**What is expected:**
Compile every line that includes the word "with".

---*---

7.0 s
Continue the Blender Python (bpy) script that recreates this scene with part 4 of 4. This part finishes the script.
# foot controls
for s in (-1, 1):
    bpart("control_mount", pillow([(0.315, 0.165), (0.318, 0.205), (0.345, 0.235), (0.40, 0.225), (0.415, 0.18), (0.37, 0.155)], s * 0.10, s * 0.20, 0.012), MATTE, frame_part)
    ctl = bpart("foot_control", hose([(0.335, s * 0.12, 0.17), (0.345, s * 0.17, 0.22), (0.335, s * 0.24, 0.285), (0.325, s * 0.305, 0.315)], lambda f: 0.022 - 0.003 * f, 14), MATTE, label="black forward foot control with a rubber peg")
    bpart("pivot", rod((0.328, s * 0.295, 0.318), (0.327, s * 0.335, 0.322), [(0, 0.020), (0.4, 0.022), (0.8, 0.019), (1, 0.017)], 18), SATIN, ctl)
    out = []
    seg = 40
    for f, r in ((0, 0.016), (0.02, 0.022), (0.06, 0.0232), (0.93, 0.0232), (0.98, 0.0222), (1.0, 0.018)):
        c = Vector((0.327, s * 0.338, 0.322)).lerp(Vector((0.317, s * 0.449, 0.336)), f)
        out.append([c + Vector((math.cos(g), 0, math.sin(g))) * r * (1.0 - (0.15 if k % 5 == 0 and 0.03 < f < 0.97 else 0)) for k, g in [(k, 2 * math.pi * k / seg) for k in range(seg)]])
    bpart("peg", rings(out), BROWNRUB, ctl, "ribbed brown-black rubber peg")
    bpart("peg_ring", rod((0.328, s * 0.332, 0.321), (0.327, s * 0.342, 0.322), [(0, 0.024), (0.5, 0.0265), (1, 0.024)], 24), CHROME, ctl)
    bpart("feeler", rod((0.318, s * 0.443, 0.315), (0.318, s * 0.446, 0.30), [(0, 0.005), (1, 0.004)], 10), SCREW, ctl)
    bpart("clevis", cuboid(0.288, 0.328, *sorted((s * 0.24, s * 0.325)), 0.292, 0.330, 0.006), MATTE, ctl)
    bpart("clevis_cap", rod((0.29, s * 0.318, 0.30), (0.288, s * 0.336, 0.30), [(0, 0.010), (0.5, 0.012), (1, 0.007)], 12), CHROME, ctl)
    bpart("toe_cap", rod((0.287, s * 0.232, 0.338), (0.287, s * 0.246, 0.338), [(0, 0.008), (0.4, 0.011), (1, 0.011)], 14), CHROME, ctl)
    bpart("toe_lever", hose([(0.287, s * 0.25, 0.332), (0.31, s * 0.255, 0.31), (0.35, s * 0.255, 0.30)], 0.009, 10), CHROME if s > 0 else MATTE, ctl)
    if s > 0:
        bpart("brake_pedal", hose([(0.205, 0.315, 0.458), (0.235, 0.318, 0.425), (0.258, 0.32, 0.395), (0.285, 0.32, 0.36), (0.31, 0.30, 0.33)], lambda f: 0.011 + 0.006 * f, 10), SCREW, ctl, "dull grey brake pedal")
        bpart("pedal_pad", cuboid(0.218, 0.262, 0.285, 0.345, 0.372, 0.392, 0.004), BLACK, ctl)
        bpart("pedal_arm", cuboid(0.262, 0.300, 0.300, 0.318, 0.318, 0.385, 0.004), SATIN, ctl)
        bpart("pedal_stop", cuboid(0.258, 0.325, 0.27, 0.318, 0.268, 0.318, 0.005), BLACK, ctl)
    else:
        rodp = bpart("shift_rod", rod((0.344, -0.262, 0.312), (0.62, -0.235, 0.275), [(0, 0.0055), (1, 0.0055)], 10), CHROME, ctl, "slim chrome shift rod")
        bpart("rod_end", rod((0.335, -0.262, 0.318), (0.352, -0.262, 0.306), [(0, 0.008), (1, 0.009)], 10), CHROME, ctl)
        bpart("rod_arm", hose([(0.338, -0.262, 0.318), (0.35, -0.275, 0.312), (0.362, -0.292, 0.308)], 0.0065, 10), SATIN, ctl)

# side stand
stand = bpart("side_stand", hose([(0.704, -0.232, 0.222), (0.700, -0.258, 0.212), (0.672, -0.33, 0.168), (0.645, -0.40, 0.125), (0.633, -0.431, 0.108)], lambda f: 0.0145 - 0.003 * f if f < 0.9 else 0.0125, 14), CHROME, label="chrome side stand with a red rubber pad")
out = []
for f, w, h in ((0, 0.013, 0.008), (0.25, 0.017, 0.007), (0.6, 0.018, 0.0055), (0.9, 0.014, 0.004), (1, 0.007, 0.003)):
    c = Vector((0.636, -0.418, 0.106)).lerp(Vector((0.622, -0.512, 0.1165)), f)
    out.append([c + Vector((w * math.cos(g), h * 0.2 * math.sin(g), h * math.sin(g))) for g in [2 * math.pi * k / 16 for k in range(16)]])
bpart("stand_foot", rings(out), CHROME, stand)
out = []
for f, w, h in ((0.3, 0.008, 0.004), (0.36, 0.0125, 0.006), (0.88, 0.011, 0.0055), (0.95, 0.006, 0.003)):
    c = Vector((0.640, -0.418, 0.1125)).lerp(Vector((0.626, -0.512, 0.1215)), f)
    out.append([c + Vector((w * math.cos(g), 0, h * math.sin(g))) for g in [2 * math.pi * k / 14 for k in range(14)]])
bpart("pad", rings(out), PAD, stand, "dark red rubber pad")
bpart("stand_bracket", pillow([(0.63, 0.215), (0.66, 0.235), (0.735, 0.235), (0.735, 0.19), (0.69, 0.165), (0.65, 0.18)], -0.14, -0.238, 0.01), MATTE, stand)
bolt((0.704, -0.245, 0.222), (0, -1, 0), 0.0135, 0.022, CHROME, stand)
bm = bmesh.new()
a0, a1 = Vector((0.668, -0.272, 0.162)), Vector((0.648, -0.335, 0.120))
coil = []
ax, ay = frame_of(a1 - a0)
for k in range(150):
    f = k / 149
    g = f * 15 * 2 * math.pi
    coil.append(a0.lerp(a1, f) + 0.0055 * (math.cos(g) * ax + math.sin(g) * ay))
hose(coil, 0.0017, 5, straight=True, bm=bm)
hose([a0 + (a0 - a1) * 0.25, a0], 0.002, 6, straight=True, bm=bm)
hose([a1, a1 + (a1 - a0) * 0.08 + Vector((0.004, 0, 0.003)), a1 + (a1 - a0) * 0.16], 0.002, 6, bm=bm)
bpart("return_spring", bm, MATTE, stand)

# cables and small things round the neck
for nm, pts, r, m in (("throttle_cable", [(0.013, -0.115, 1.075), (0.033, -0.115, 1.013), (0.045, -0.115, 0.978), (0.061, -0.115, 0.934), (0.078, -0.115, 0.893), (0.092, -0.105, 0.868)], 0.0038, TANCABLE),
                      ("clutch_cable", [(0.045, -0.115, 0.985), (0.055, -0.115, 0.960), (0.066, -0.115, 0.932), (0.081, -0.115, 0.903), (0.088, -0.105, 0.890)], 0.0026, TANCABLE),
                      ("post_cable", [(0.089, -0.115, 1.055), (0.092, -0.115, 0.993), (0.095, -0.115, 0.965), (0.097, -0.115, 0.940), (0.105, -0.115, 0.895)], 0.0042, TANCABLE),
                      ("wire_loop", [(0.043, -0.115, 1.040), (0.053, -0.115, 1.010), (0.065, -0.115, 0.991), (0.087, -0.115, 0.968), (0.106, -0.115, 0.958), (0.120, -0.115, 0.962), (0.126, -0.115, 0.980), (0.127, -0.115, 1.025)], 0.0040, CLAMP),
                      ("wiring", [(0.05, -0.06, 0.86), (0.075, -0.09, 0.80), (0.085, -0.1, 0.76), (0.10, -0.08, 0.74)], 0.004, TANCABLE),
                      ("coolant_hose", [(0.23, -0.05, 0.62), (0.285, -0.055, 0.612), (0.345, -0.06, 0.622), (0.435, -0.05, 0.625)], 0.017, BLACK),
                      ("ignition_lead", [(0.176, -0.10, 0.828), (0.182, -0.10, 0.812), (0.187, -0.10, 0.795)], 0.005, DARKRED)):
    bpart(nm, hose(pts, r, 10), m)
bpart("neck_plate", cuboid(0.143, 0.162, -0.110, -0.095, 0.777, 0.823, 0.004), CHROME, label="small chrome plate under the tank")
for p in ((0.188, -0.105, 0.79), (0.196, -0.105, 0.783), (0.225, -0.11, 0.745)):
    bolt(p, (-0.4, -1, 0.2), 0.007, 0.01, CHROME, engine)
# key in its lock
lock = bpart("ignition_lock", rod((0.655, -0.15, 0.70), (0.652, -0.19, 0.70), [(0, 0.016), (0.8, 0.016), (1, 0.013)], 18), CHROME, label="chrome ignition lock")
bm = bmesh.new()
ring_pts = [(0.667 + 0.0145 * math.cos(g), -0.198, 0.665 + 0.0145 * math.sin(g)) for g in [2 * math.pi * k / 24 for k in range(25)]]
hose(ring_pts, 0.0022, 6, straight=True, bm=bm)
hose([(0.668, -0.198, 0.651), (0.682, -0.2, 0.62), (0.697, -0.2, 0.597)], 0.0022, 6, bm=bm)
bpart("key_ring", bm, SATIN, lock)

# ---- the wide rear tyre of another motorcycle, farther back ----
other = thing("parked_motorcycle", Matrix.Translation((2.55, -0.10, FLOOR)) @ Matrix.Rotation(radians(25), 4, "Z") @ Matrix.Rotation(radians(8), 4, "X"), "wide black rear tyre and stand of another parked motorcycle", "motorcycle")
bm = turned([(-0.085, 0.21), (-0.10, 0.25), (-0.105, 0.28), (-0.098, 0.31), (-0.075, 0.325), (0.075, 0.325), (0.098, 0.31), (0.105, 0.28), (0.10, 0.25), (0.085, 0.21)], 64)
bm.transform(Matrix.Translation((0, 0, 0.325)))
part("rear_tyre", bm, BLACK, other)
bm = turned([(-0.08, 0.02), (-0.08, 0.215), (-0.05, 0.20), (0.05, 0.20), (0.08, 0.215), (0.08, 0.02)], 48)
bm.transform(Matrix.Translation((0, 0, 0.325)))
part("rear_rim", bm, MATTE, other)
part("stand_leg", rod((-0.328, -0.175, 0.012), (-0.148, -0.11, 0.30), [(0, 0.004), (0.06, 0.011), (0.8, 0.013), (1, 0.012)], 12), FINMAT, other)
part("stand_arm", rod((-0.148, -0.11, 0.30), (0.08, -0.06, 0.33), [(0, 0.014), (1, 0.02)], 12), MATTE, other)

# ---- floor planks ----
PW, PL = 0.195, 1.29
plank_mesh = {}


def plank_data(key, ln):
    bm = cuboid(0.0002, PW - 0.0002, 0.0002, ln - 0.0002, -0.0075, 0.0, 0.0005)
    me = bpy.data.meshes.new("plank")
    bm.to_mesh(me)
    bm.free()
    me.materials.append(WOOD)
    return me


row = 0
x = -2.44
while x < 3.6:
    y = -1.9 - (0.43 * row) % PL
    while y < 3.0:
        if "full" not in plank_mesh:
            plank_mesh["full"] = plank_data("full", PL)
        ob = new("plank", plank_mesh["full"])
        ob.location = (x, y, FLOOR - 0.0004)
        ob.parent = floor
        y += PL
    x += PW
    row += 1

---*---

**The reply:**
Continue the Blender Python (bpy) script that recreates this scene with part 4 of 4. This part finishes the script.
    ctl = bpart("foot_control", hose([(0.335, s * 0.12, 0.17), (0.345, s * 0.17, 0.22), (0.335, s * 0.24, 0.285), (0.325, s * 0.305, 0.315)], lambda f: 0.022 - 0.003 * f, 14), MATTE, label="black forward foot control with a rubber peg")
stand = bpart("side_stand", hose([(0.704, -0.232, 0.222), (0.700, -0.258, 0.212), (0.672, -0.33, 0.168), (0.645, -0.40, 0.125), (0.633, -0.431, 0.108)], lambda f: 0.0145 - 0.003 * f if f < 0.9 else 0.0125, 14), CHROME, label="chrome side stand with a red rubber pad")